PROVIDED DATA =

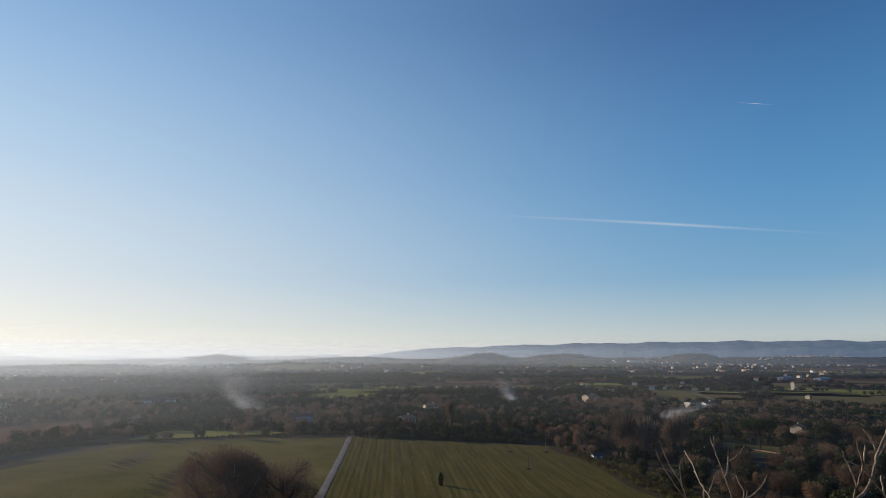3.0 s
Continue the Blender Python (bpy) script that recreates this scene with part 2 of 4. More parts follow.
# ---- mesh helpers ----
def mesh_from(name, verts, faces, material, tint=None, smooth=False, attribute="tint"):
    """A mesh from arrays; all faces have the same number of corners. tint: one value a face or a vertex."""
    verts, faces = np.asarray(verts, np.float32), np.asarray(faces, np.int32)
    me = bpy.data.meshes.new(name)
    k = faces.shape[1]
    me.vertices.add(len(verts))
    me.vertices.foreach_set("co", verts.ravel())
    me.loops.add(faces.size)
    me.loops.foreach_set("vertex_index", faces.ravel())
    me.polygons.add(len(faces))
    me.polygons.foreach_set("loop_start", np.arange(0, faces.size, k, dtype=np.int32))
    me.polygons.foreach_set("use_smooth", np.full(len(faces), smooth))
    me.update(calc_edges=True)
    if tint is not None:
        tint = np.asarray(tint, np.float32)
        at = me.attributes.new(attribute, "FLOAT", "FACE" if len(tint) == len(faces) else "POINT")
        at.data.foreach_set("value", tint)
    me.materials.append(material)
    return me


def child(name, me, parent, label=""):
    ob = new(name, me)
    ob.parent = parent
    return tagged(ob, label) if label else ob


def part(name, bm, material, parent, label=""):
    me = bpy.data.meshes.new(name)
    bm.to_mesh(me)
    bm.free()
    me.materials.append(material)
    if parent is None:
        return tagged(new(name, me), label)
    return child(name, me, parent, label)


def box(bm, cx, cy, cz, sx, sy, sz, bevel=0.0):
    r = bmesh.ops.create_cube(bm, size=1, matrix=Matrix.Translation((cx, cy, cz)) @ Matrix.Diagonal((sx, sy, sz, 1)))
    if bevel:
        edges = list({e for v in r["verts"] for e in v.link_edges})
        bmesh.ops.bevel(bm, geom=edges, offset=bevel, segments=1, affect="EDGES")
    return bm


def boxes(*rows, bevel=0.0):
    bm = bmesh.new()
    for r in rows:
        box(bm, *r, bevel=bevel)
    return bm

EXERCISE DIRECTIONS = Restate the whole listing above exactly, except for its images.

FULL OUTPUT =
3.0 s
Continue the Blender Python (bpy) script that recreates this scene with part 2 of 4. More parts follow.
# ---- mesh helpers ----
def mesh_from(name, verts, faces, material, tint=None, smooth=False, attribute="tint"):
    """A mesh from arrays; all faces have the same number of corners. tint: one value a face or a vertex."""
    verts, faces = np.asarray(verts, np.float32), np.asarray(faces, np.int32)
    me = bpy.data.meshes.new(name)
    k = faces.shape[1]
    me.vertices.add(len(verts))
    me.vertices.foreach_set("co", verts.ravel())
    me.loops.add(faces.size)
    me.loops.foreach_set("vertex_index", faces.ravel())
    me.polygons.add(len(faces))
    me.polygons.foreach_set("loop_start", np.arange(0, faces.size, k, dtype=np.int32))
    me.polygons.foreach_set("use_smooth", np.full(len(faces), smooth))
    me.update(calc_edges=True)
    if tint is not None:
        tint = np.asarray(tint, np.float32)
        at = me.attributes.new(attribute, "FLOAT", "FACE" if len(tint) == len(faces) else "POINT")
        at.data.foreach_set("value", tint)
    me.materials.append(material)
    return me


def child(name, me, parent, label=""):
    ob = new(name, me)
    ob.parent = parent
    return tagged(ob, label) if label else ob


def part(name, bm, material, parent, label=""):
    me = bpy.data.meshes.new(name)
    bm.to_mesh(me)
    bm.free()
    me.materials.append(material)
    if parent is None:
        return tagged(new(name, me), label)
    return child(name, me, parent, label)


def box(bm, cx, cy, cz, sx, sy, sz, bevel=0.0):
    r = bmesh.ops.create_cube(bm, size=1, matrix=Matrix.Translation((cx, cy, cz)) @ Matrix.Diagonal((sx, sy, sz, 1)))
    if bevel:
        edges = list({e for v in r["verts"] for e in v.link_edges})
        bmesh.ops.bevel(bm, geom=edges, offset=bevel, segments=1, affect="EDGES")
    return bm


def boxes(*rows, bevel=0.0):
    bm = bmesh.new()
    for r in rows:
        box(bm, *r, bevel=bevel)
    return bm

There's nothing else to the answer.